Thursday, October 10, 2013

Even in a "Recovering" Market, Staying in a Home Doesn’t Necessarily Lead to Recouped Equity

There’s been a lot of talk in the media lately about a supposed housing recovery lately.  Since I’ve written freely about the money we lost on the sale of our first home (nearly $100,000), I’ve been questioned by many as to why we didn’t just stay put in an effort to recoup some of this value.  And believe me, it was a consideration; especially with the real estate market appearing to level off. 

However, I’m not one to just hope that we’ll come out the other side of such an investment for the better; therefore I ran the numbers that we’d be looking at if we stayed put, as well as considering several non-monetary factors as well.  Once done, this gave us a clearer picture of why staying in our previous home wouldn’t be the financial answer, and would likely have cost us even more money.

Our initial plan was to stay in our home for 10 years, since by that point our son would be high school age, and the area high school was very poor.  But even if we had waited it out that long instead of selling after three years, from my calculations, we would have been out even more money than we actually lost.  Here’s why.

Continued Market Decline
Just because a market has come down significantly, it doesn’t necessarily mean there isn’t more room to fall even if the rest of the country seems to be in a recovery.  In our case, and in our area of Chicagoland, we sold our home for 25 percent below what we purchased it, but since that time values in that area have continued to fall.

We purchased our home for just under $300,000.  We ended up selling for $230,000 in 2011.  That home is currently valued at just under $170,000 by Zillow.com and closer to $160,000 by Trulia.com, and the area’s median home sale price has continued to fall even as many area prices rise, dropping by a further 15 percent from 2011 to 2012.  There is little indication of things picking up, and even if they do over the next six years, it’s hard to imagine us selling our home for anything above what we sold it for in 2011. 

Property Tax Increases
While the market in our previous area continues to decline, the property taxes are going up.  In fact, they had increased by about 40 percent in the last two years we lived there.  We were paying almost $5,000 a year in property taxes to live in an area with poor high schools, aging infrastructure, not much in the way of entertainment, and where property values were continuing to fall.  In our new location our taxes are about $3,000 a year, and in a much better area.

Mortgage Costs
The cost of carrying a mortgage can add up significantly.  Even with the mortgage interest deduction, the interest alone can add tens of thousands of dollars to home ownership costs.

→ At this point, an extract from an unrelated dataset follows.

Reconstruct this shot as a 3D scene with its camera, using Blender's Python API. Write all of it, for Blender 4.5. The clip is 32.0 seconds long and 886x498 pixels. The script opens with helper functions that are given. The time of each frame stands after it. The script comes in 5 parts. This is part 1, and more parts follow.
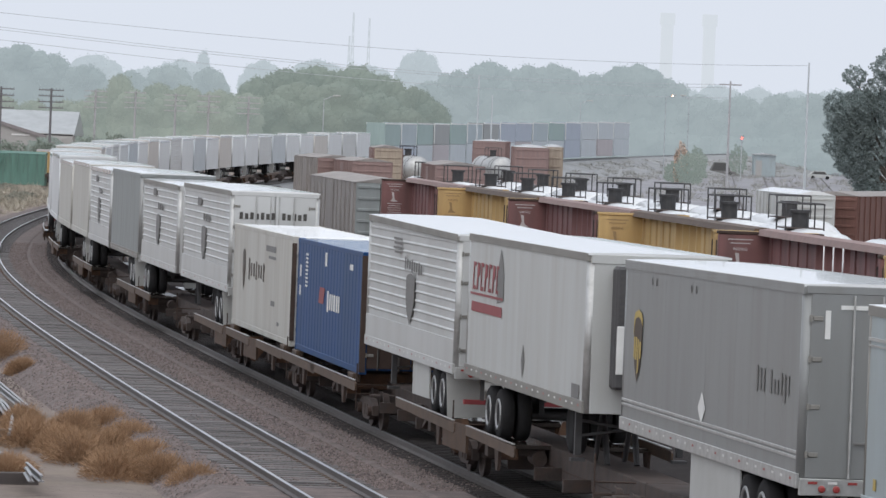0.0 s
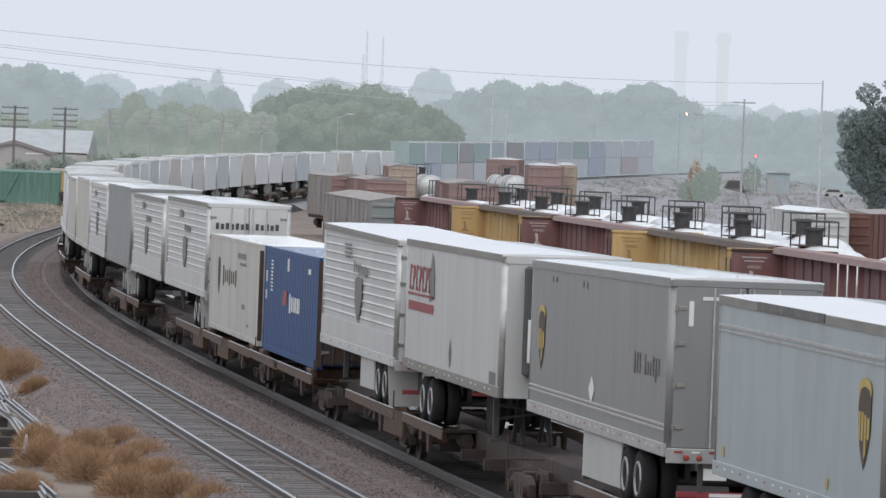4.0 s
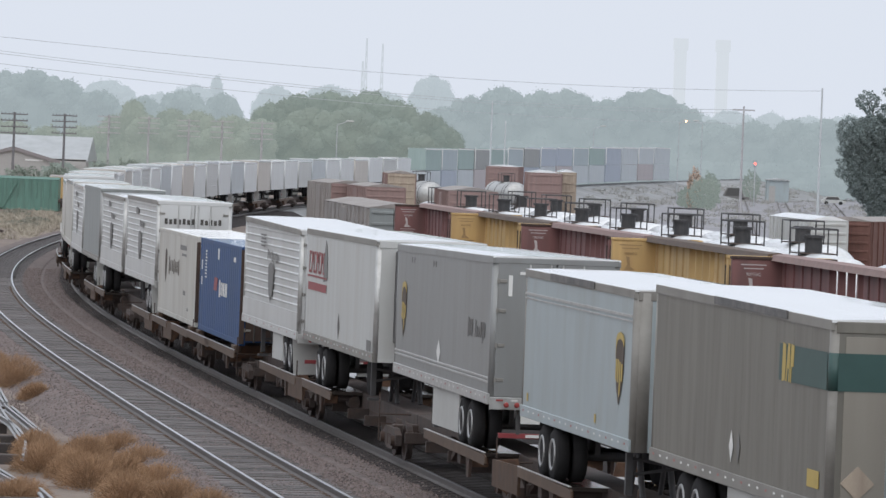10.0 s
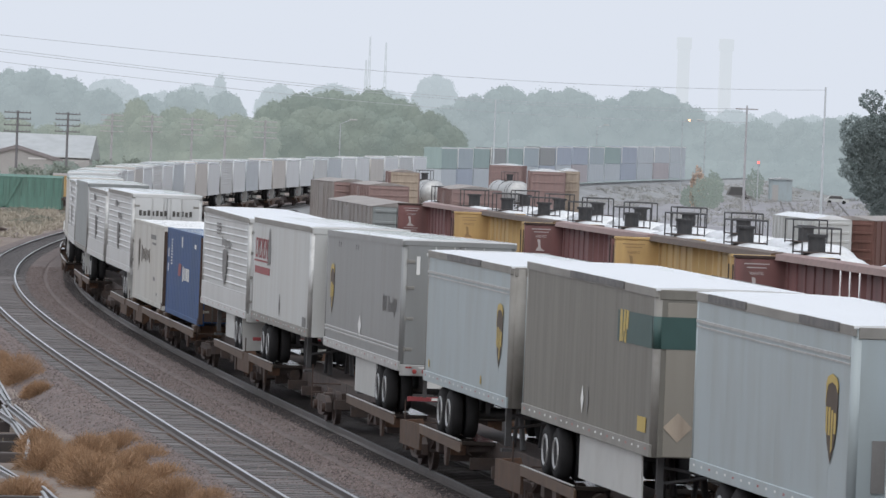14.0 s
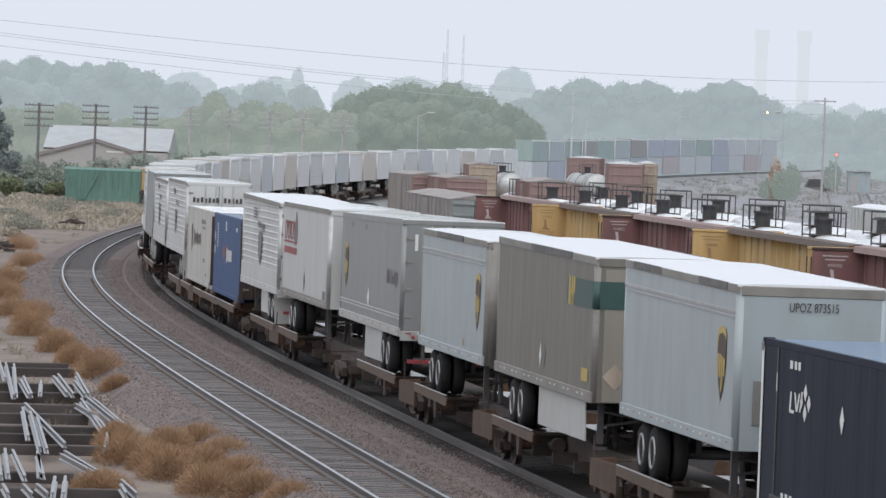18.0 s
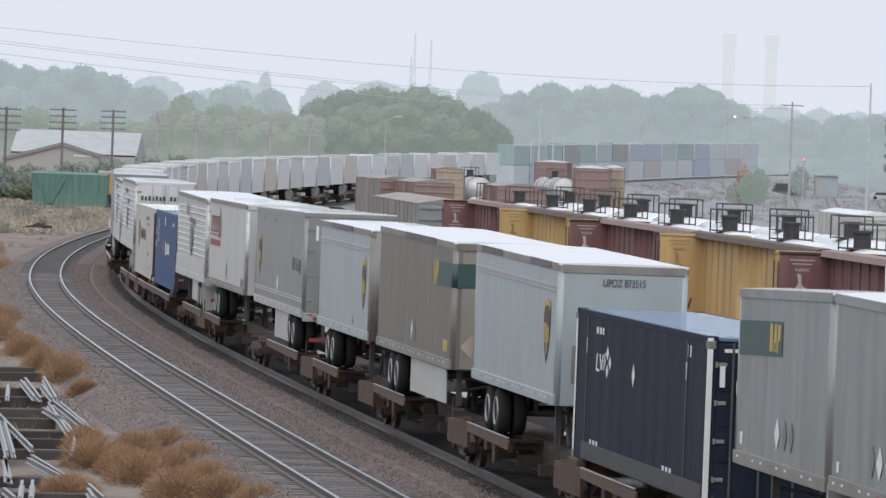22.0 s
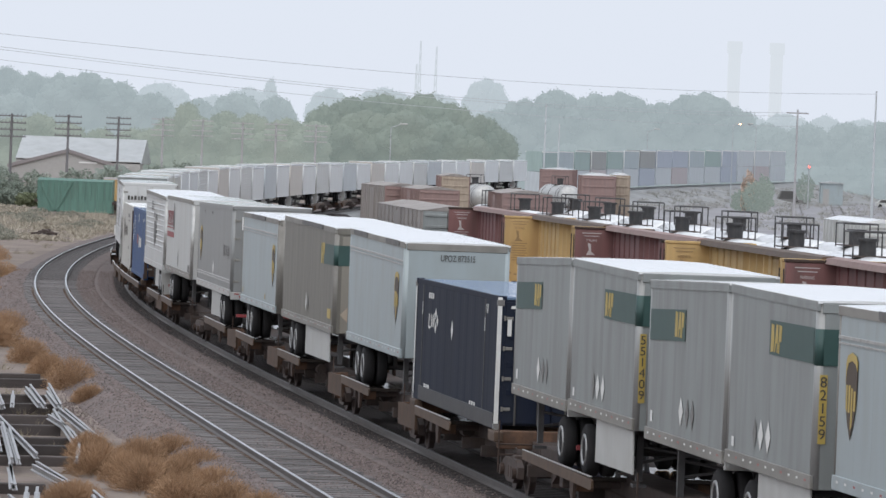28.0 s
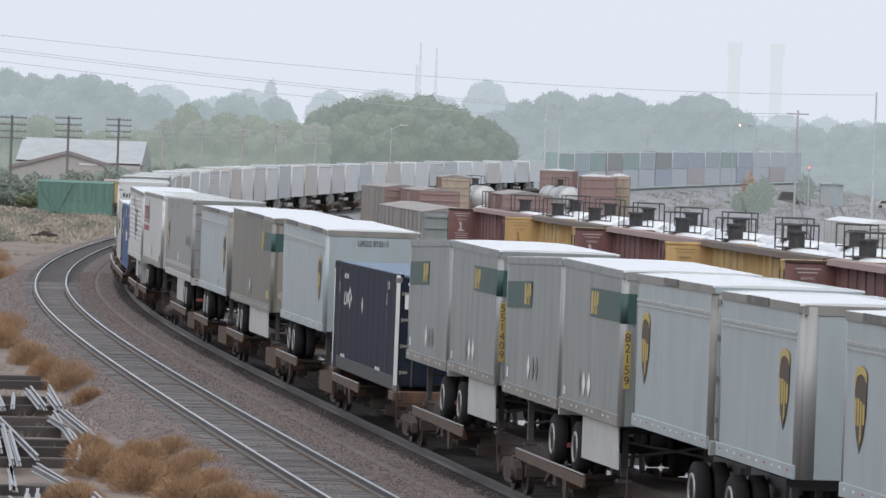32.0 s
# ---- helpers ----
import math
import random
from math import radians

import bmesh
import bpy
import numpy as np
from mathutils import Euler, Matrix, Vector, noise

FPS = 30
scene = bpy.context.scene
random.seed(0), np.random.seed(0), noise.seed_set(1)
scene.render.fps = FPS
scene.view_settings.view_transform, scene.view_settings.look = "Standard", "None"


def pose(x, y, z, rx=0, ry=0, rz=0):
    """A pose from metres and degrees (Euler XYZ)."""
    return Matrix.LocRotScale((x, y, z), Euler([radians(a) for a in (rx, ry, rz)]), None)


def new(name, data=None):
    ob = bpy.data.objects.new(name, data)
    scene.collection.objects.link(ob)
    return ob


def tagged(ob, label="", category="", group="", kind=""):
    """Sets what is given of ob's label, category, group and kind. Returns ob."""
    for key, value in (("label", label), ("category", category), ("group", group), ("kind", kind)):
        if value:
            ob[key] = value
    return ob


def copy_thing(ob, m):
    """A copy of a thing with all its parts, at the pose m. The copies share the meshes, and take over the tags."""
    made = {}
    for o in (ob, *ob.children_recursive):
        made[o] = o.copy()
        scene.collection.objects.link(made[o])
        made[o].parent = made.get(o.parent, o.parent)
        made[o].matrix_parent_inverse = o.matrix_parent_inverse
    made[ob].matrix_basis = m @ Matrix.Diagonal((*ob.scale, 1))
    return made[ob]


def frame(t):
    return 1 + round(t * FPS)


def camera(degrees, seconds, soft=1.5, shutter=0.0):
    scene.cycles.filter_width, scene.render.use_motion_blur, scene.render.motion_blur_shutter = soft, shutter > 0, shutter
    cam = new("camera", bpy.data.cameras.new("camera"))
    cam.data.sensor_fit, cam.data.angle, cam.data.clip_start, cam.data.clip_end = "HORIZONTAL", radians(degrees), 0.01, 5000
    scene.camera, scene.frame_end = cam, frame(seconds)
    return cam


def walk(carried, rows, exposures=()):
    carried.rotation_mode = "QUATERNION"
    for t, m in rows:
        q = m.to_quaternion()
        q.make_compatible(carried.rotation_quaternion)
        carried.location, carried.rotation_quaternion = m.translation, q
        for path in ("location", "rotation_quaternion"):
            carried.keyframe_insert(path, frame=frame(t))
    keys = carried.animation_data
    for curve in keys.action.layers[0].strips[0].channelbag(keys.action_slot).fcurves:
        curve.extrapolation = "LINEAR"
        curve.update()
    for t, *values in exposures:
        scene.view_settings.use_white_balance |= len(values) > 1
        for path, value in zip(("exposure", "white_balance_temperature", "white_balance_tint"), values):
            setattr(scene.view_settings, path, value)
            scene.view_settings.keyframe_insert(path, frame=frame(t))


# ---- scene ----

We chose a 15-year fixed rate mortgage at 5.375 percent when we purchased our home.  At the time, this rate was actually pretty low, but we still worked toward paying our mortgage off early.  Even with moving to a bi-weekly mortgage program, and making extra payments along the way, we were looking at about $65,000 in interest paid over the course of 10 years.

Upkeep, Repairs, and Utilities
Those big ticket fixes on a home can hit hard when they come along.  And even the little ones that come in a constant trickle can soon amount to a flood of money out of our accounts.

During the time we were in our home, we averaged about $2,000 a year in maintenance and repair costs.  However, with aging appliances, a 20-year-old hot water heater and 15-year-old HVAC system, it was likely we would have had to replace all those items in the upcoming years.  Therefore, our maintenance and repair costs would likely have averaged closer to $3,000 over time, compared to our new condo where they average closer to about $600 a year.  In addition, we have to factor in that our utilities were also higher in our previous home compared to where we live now by about $1,200 a year.

Better Options Elsewhere
So when we sold our home, we bought in a better neighborhood with top-tier schools and plenty of entertainment and where home prices are rebounding instead of continuing to fall.  We live in a condo where our utilities are $100 a month less than in our home, we have no mortgage, taxes are about 40 percent less, and our only regular monthly cost is for our $300 association fee.

By my calculations, had we stayed put, rather than it costing us $160,000 to live in our home for three years it would have cost us about $220,000 over ten years, and that’s if we could have sold in 2017 for what we sold for in 2011.  And while the numbers look better spread over a monthly basis, it’s important to bear in mind that not only would we have lost an additional $60,000 over time, but in the meantime -- and in our new location -- we’ve cut our housing costs by about $1,200 a month, we own a home outright, our kids can attend great schools, and we live in an area where our median home value is better protected.

So it’s important to note that even though riding out a bad situation might be the first and easiest thought that comes to mind, it might not always be the right thought for everyone.

 

Disclaimer:
The author is not a licensed financial or real estate professional.  The information provided in this article is for informational purposes only and does not constitute advice of any kind.  Calculations have not been verified by a professional.  Any action taken by the reader due to the information provided in this article is solely at the reader’s discretion.